### Exercise instructions
Give the data a second time, exactly and in full.

### Data lines
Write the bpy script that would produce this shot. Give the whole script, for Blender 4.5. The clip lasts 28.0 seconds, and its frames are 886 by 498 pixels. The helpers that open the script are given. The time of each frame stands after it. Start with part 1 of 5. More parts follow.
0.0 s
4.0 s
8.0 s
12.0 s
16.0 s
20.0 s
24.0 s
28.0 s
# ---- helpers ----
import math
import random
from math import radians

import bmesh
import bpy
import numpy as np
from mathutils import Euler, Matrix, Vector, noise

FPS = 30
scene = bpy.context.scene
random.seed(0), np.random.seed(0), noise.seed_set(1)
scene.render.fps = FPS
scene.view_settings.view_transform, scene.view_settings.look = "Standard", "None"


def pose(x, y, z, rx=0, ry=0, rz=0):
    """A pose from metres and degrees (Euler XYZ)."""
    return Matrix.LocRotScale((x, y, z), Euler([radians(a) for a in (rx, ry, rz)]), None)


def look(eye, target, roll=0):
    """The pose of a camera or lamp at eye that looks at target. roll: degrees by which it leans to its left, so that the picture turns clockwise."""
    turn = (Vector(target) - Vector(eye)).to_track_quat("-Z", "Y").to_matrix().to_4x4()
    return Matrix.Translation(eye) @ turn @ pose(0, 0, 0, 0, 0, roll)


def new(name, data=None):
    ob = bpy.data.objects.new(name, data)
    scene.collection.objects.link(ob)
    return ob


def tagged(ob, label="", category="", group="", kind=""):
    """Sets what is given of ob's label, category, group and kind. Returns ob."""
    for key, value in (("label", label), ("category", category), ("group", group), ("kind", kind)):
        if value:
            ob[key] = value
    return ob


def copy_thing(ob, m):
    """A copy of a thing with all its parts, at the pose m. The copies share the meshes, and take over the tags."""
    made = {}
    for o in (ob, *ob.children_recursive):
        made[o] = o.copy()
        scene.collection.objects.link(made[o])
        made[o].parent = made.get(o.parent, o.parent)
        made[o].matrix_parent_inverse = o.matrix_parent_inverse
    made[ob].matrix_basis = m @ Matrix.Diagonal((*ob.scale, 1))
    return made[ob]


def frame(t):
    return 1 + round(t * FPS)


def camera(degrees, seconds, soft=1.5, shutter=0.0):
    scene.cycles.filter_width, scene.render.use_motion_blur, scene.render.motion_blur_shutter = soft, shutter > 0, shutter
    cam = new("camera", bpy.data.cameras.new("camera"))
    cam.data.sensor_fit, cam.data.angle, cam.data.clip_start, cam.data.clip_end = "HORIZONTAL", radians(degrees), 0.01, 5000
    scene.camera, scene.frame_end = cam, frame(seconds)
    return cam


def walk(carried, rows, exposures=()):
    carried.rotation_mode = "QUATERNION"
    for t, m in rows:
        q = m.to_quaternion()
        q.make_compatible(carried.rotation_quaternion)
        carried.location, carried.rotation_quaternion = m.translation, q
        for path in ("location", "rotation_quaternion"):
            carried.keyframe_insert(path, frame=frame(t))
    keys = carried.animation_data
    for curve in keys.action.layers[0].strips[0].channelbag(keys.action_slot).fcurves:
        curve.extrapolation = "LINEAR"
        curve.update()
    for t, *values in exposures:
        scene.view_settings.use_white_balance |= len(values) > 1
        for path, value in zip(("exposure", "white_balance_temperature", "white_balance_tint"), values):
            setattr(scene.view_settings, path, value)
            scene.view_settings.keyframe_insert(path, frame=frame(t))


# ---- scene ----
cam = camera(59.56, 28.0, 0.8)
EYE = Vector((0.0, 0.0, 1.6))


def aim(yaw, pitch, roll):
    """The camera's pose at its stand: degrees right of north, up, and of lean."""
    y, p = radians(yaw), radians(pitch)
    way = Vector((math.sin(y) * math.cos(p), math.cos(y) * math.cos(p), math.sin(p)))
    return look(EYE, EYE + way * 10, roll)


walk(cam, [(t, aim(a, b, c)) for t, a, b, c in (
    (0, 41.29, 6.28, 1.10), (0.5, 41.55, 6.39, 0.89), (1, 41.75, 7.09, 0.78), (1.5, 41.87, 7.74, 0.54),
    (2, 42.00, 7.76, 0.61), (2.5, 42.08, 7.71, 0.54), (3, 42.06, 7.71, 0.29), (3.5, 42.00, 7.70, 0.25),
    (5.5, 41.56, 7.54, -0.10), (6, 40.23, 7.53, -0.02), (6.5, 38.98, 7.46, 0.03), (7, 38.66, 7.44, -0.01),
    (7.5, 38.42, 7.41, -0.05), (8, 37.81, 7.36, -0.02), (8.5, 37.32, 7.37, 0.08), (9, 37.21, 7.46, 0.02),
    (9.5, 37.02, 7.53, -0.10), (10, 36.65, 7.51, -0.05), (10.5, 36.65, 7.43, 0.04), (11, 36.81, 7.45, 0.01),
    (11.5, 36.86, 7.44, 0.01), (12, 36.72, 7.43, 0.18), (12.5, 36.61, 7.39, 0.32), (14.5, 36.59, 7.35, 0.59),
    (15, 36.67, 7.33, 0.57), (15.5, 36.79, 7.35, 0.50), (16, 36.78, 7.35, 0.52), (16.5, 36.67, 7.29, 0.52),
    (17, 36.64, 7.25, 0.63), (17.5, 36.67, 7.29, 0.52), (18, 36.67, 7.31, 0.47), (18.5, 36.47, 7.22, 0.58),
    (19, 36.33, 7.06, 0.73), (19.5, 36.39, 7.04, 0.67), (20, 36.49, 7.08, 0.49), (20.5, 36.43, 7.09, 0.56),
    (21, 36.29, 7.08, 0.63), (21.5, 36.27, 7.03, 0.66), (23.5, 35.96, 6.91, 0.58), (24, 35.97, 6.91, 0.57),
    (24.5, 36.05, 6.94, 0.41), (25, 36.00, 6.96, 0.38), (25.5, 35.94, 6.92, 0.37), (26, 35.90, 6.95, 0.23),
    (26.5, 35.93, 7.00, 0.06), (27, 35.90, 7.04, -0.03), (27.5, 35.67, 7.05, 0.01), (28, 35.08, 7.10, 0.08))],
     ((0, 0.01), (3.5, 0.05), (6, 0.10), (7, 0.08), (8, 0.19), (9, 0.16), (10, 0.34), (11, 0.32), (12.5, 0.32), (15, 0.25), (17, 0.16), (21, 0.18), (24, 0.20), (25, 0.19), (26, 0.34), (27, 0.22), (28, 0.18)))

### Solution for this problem
Write the bpy script that would produce this shot. Give the whole script, for Blender 4.5. The clip lasts 28.0 seconds, and its frames are 886 by 498 pixels. The helpers that open the script are given. The time of each frame stands after it. Start with part 1 of 5. More parts follow.
0.0 s
4.0 s
8.0 s
12.0 s
16.0 s
20.0 s
24.0 s
28.0 s
# ---- helpers ----
import math
import random
from math import radians

import bmesh
import bpy
import numpy as np
from mathutils import Euler, Matrix, Vector, noise

FPS = 30
scene = bpy.context.scene
random.seed(0), np.random.seed(0), noise.seed_set(1)
scene.render.fps = FPS
scene.view_settings.view_transform, scene.view_settings.look = "Standard", "None"


def pose(x, y, z, rx=0, ry=0, rz=0):
    """A pose from metres and degrees (Euler XYZ)."""
    return Matrix.LocRotScale((x, y, z), Euler([radians(a) for a in (rx, ry, rz)]), None)


def look(eye, target, roll=0):
    """The pose of a camera or lamp at eye that looks at target. roll: degrees by which it leans to its left, so that the picture turns clockwise."""
    turn = (Vector(target) - Vector(eye)).to_track_quat("-Z", "Y").to_matrix().to_4x4()
    return Matrix.Translation(eye) @ turn @ pose(0, 0, 0, 0, 0, roll)


def new(name, data=None):
    ob = bpy.data.objects.new(name, data)
    scene.collection.objects.link(ob)
    return ob


def tagged(ob, label="", category="", group="", kind=""):
    """Sets what is given of ob's label, category, group and kind. Returns ob."""
    for key, value in (("label", label), ("category", category), ("group", group), ("kind", kind)):
        if value:
            ob[key] = value
    return ob


def copy_thing(ob, m):
    """A copy of a thing with all its parts, at the pose m. The copies share the meshes, and take over the tags."""
    made = {}
    for o in (ob, *ob.children_recursive):
        made[o] = o.copy()
        scene.collection.objects.link(made[o])
        made[o].parent = made.get(o.parent, o.parent)
        made[o].matrix_parent_inverse = o.matrix_parent_inverse
    made[ob].matrix_basis = m @ Matrix.Diagonal((*ob.scale, 1))
    return made[ob]


def frame(t):
    return 1 + round(t * FPS)


def camera(degrees, seconds, soft=1.5, shutter=0.0):
    scene.cycles.filter_width, scene.render.use_motion_blur, scene.render.motion_blur_shutter = soft, shutter > 0, shutter
    cam = new("camera", bpy.data.cameras.new("camera"))
    cam.data.sensor_fit, cam.data.angle, cam.data.clip_start, cam.data.clip_end = "HORIZONTAL", radians(degrees), 0.01, 5000
    scene.camera, scene.frame_end = cam, frame(seconds)
    return cam


def walk(carried, rows, exposures=()):
    carried.rotation_mode = "QUATERNION"
    for t, m in rows:
        q = m.to_quaternion()
        q.make_compatible(carried.rotation_quaternion)
        carried.location, carried.rotation_quaternion = m.translation, q
        for path in ("location", "rotation_quaternion"):
            carried.keyframe_insert(path, frame=frame(t))
    keys = carried.animation_data
    for curve in keys.action.layers[0].strips[0].channelbag(keys.action_slot).fcurves:
        curve.extrapolation = "LINEAR"
        curve.update()
    for t, *values in exposures:
        scene.view_settings.use_white_balance |= len(values) > 1
        for path, value in zip(("exposure", "white_balance_temperature", "white_balance_tint"), values):
            setattr(scene.view_settings, path, value)
            scene.view_settings.keyframe_insert(path, frame=frame(t))


# ---- scene ----
cam = camera(59.56, 28.0, 0.8)
EYE = Vector((0.0, 0.0, 1.6))


def aim(yaw, pitch, roll):
    """The camera's pose at its stand: degrees right of north, up, and of lean."""
    y, p = radians(yaw), radians(pitch)
    way = Vector((math.sin(y) * math.cos(p), math.cos(y) * math.cos(p), math.sin(p)))
    return look(EYE, EYE + way * 10, roll)


walk(cam, [(t, aim(a, b, c)) for t, a, b, c in (
    (0, 41.29, 6.28, 1.10), (0.5, 41.55, 6.39, 0.89), (1, 41.75, 7.09, 0.78), (1.5, 41.87, 7.74, 0.54),
    (2, 42.00, 7.76, 0.61), (2.5, 42.08, 7.71, 0.54), (3, 42.06, 7.71, 0.29), (3.5, 42.00, 7.70, 0.25),
    (5.5, 41.56, 7.54, -0.10), (6, 40.23, 7.53, -0.02), (6.5, 38.98, 7.46, 0.03), (7, 38.66, 7.44, -0.01),
    (7.5, 38.42, 7.41, -0.05), (8, 37.81, 7.36, -0.02), (8.5, 37.32, 7.37, 0.08), (9, 37.21, 7.46, 0.02),
    (9.5, 37.02, 7.53, -0.10), (10, 36.65, 7.51, -0.05), (10.5, 36.65, 7.43, 0.04), (11, 36.81, 7.45, 0.01),
    (11.5, 36.86, 7.44, 0.01), (12, 36.72, 7.43, 0.18), (12.5, 36.61, 7.39, 0.32), (14.5, 36.59, 7.35, 0.59),
    (15, 36.67, 7.33, 0.57), (15.5, 36.79, 7.35, 0.50), (16, 36.78, 7.35, 0.52), (16.5, 36.67, 7.29, 0.52),
    (17, 36.64, 7.25, 0.63), (17.5, 36.67, 7.29, 0.52), (18, 36.67, 7.31, 0.47), (18.5, 36.47, 7.22, 0.58),
    (19, 36.33, 7.06, 0.73), (19.5, 36.39, 7.04, 0.67), (20, 36.49, 7.08, 0.49), (20.5, 36.43, 7.09, 0.56),
    (21, 36.29, 7.08, 0.63), (21.5, 36.27, 7.03, 0.66), (23.5, 35.96, 6.91, 0.58), (24, 35.97, 6.91, 0.57),
    (24.5, 36.05, 6.94, 0.41), (25, 36.00, 6.96, 0.38), (25.5, 35.94, 6.92, 0.37), (26, 35.90, 6.95, 0.23),
    (26.5, 35.93, 7.00, 0.06), (27, 35.90, 7.04, -0.03), (27.5, 35.67, 7.05, 0.01), (28, 35.08, 7.10, 0.08))],
     ((0, 0.01), (3.5, 0.05), (6, 0.10), (7, 0.08), (8, 0.19), (9, 0.16), (10, 0.34), (11, 0.32), (12.5, 0.32), (15, 0.25), (17, 0.16), (21, 0.18), (24, 0.20), (25, 0.19), (26, 0.34), (27, 0.22), (28, 0.18)))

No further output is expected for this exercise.